Set problem:
In the data below, find every line that has the string "part", and copy it.

Stored rows:
————————

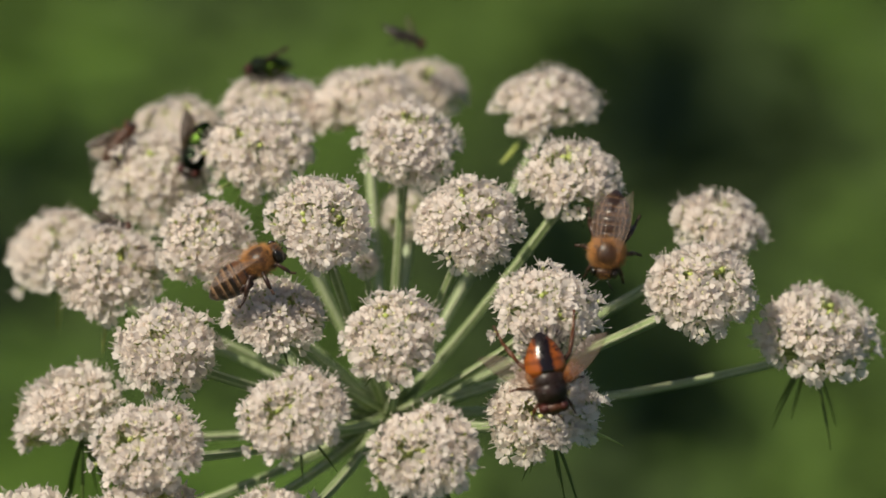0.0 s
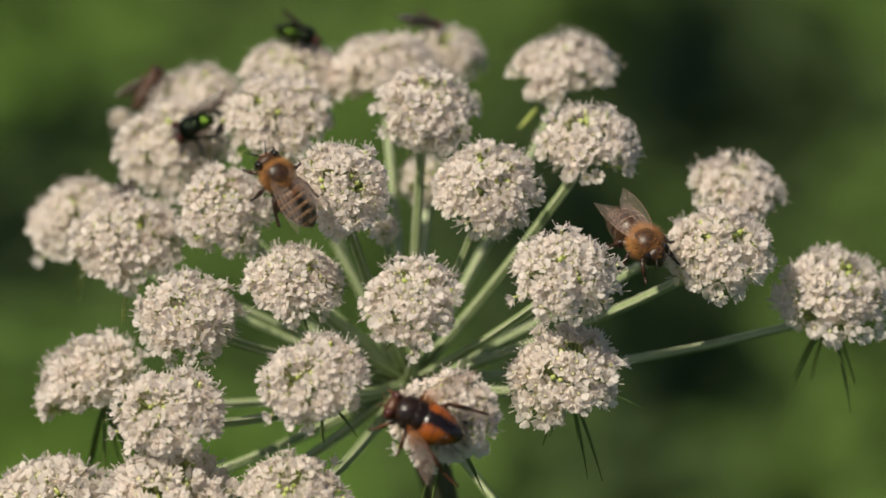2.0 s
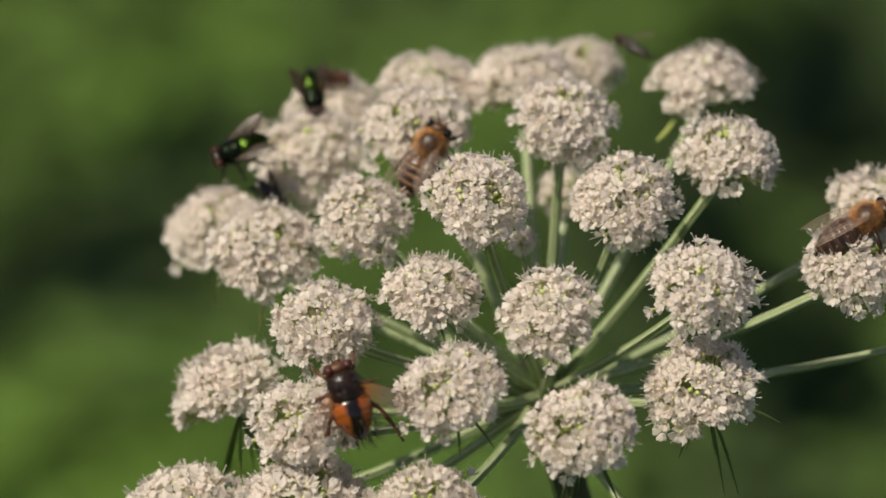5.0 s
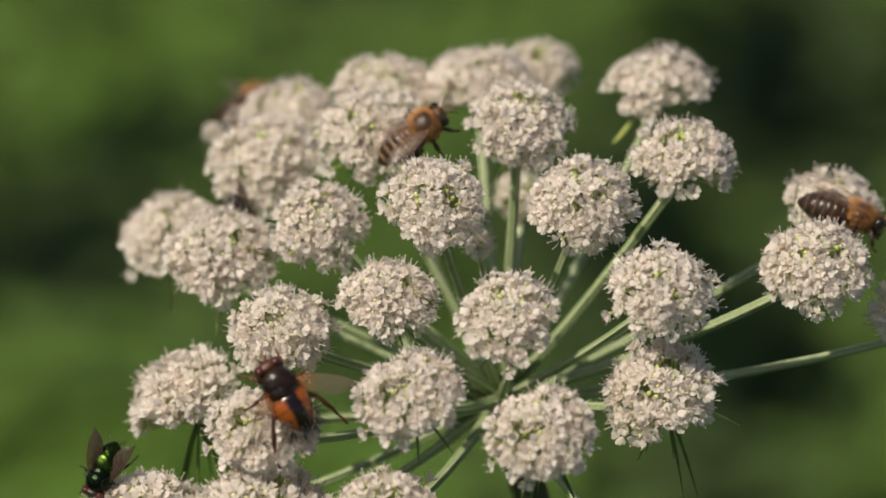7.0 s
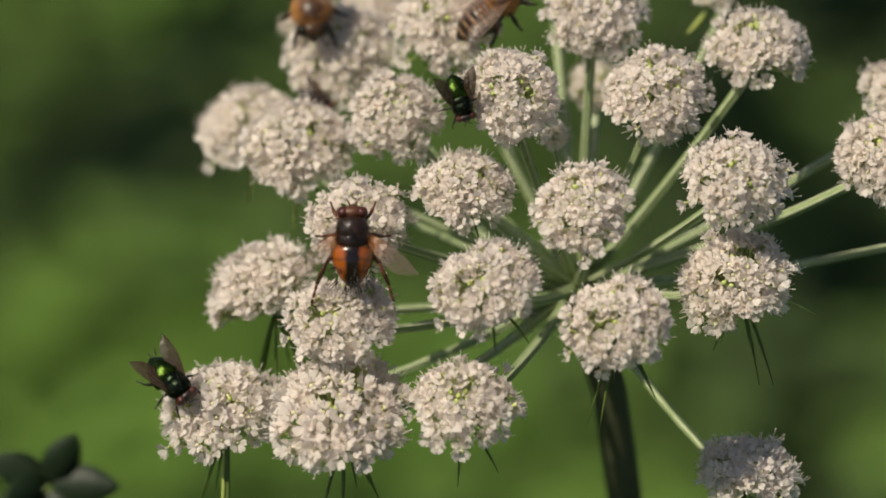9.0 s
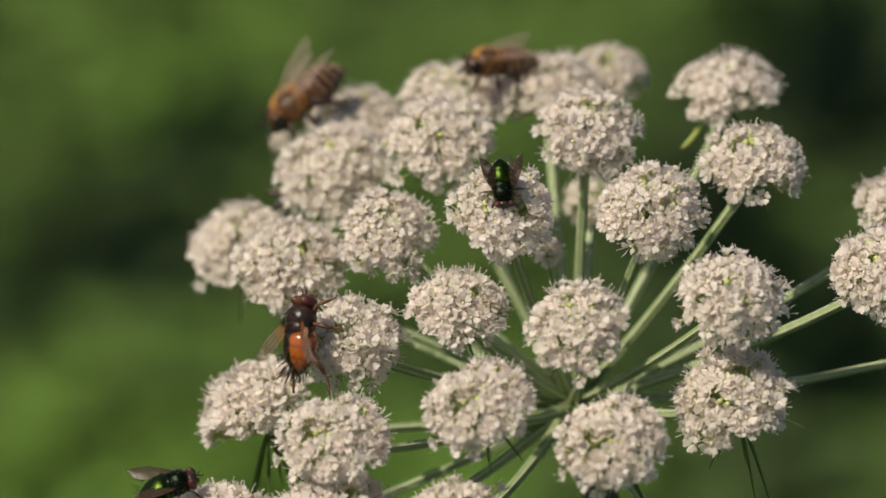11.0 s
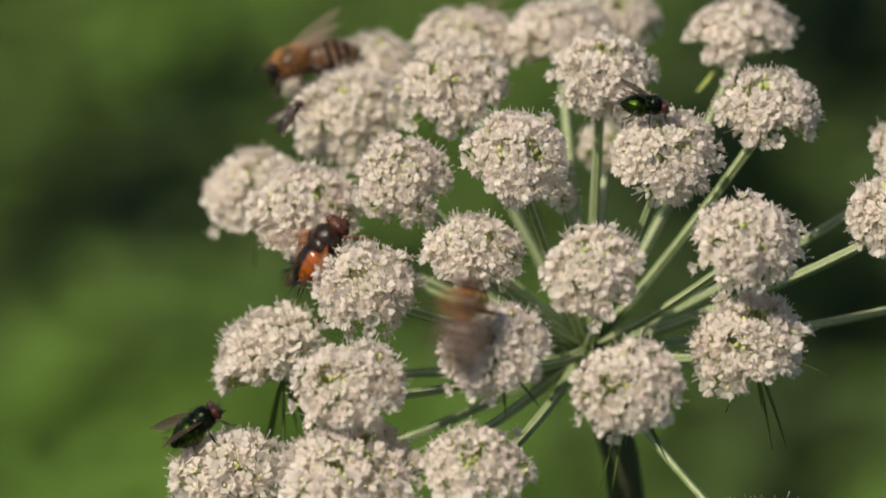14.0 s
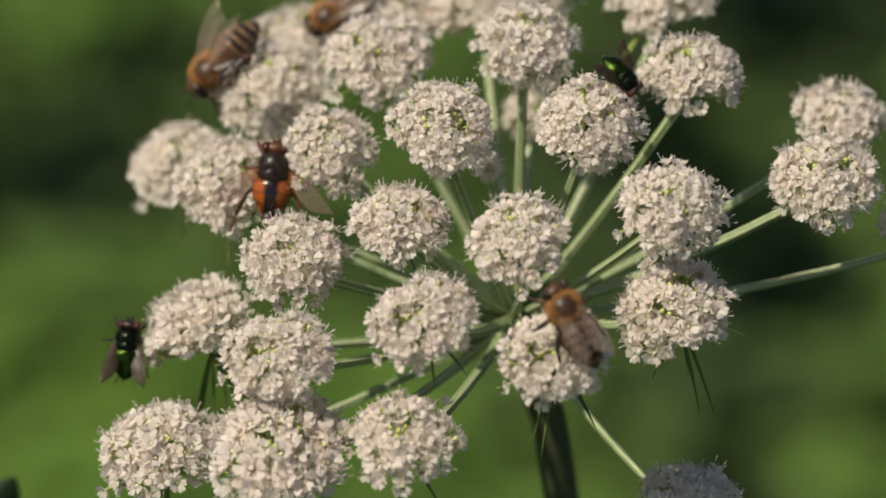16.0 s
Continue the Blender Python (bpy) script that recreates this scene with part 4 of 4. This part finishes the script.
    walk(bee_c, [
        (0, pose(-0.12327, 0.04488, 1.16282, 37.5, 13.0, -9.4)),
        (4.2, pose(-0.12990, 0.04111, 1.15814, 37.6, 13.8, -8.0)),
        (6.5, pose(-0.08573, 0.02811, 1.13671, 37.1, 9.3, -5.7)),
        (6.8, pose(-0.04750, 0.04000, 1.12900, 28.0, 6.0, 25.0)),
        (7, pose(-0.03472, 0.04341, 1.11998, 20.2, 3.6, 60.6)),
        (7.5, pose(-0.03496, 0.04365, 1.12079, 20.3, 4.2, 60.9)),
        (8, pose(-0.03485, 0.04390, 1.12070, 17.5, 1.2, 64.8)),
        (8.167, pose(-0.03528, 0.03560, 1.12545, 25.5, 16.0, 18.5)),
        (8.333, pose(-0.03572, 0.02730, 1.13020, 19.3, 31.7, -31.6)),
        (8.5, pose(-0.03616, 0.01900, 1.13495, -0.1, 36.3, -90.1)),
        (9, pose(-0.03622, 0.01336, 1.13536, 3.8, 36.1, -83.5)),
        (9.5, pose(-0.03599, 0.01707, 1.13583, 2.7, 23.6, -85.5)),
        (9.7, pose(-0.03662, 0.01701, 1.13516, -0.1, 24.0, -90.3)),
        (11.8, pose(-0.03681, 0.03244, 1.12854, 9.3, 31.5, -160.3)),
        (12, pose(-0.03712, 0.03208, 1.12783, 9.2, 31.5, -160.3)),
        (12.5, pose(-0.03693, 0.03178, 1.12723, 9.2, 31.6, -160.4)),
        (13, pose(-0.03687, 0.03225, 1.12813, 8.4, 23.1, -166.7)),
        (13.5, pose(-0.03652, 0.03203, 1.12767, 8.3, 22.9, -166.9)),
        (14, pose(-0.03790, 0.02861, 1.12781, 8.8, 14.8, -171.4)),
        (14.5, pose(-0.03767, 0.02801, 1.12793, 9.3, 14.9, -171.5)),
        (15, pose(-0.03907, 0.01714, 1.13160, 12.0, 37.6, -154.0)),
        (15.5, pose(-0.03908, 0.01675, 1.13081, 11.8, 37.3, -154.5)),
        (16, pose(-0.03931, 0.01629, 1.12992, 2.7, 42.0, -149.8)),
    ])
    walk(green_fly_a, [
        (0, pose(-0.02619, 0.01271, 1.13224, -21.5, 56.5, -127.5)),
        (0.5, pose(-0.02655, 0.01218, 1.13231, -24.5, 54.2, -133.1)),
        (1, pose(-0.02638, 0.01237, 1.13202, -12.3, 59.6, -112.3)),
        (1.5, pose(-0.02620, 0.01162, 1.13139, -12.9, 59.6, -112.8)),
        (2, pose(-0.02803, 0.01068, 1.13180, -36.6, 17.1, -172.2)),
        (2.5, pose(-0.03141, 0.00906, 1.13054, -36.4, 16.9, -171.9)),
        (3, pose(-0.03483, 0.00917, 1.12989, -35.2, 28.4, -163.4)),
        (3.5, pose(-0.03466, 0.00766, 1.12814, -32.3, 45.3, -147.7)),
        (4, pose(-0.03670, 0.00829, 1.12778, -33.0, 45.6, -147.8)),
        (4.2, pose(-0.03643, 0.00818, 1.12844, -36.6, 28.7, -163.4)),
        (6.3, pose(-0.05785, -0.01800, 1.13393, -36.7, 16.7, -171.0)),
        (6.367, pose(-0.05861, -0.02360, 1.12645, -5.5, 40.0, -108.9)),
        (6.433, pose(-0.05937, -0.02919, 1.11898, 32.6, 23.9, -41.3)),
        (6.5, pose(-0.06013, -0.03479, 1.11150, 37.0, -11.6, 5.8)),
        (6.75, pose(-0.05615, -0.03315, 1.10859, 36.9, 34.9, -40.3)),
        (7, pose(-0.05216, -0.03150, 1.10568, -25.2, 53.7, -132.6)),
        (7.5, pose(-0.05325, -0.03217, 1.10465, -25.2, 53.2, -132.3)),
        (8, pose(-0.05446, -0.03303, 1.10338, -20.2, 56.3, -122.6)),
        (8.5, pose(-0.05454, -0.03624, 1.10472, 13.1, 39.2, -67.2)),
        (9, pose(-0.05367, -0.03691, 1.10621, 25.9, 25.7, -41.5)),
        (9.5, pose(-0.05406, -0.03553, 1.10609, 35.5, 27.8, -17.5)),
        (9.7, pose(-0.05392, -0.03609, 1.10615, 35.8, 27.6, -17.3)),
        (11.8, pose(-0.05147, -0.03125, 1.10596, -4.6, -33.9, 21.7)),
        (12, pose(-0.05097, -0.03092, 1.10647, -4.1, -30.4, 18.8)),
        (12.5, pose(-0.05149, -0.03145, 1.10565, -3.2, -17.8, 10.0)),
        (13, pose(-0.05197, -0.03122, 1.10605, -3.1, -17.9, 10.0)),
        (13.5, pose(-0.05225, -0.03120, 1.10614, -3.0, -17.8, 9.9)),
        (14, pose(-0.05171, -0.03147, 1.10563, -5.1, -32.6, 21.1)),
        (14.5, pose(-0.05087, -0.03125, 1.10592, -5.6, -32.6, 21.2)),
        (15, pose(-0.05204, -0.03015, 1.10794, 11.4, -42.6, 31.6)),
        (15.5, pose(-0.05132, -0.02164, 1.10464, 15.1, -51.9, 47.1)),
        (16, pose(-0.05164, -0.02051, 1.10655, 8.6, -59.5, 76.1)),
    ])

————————

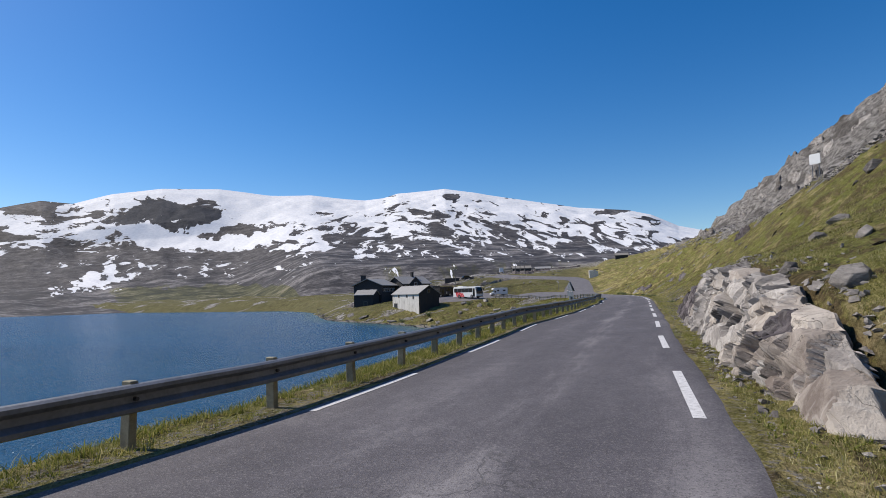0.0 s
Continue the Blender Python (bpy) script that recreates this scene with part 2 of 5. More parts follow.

————————

Reply:
Continue the Blender Python (bpy) script that recreates this scene with part 4 of 4. This part finishes the script.
Continue the Blender Python (bpy) script that recreates this scene with part 2 of 5. More parts follow.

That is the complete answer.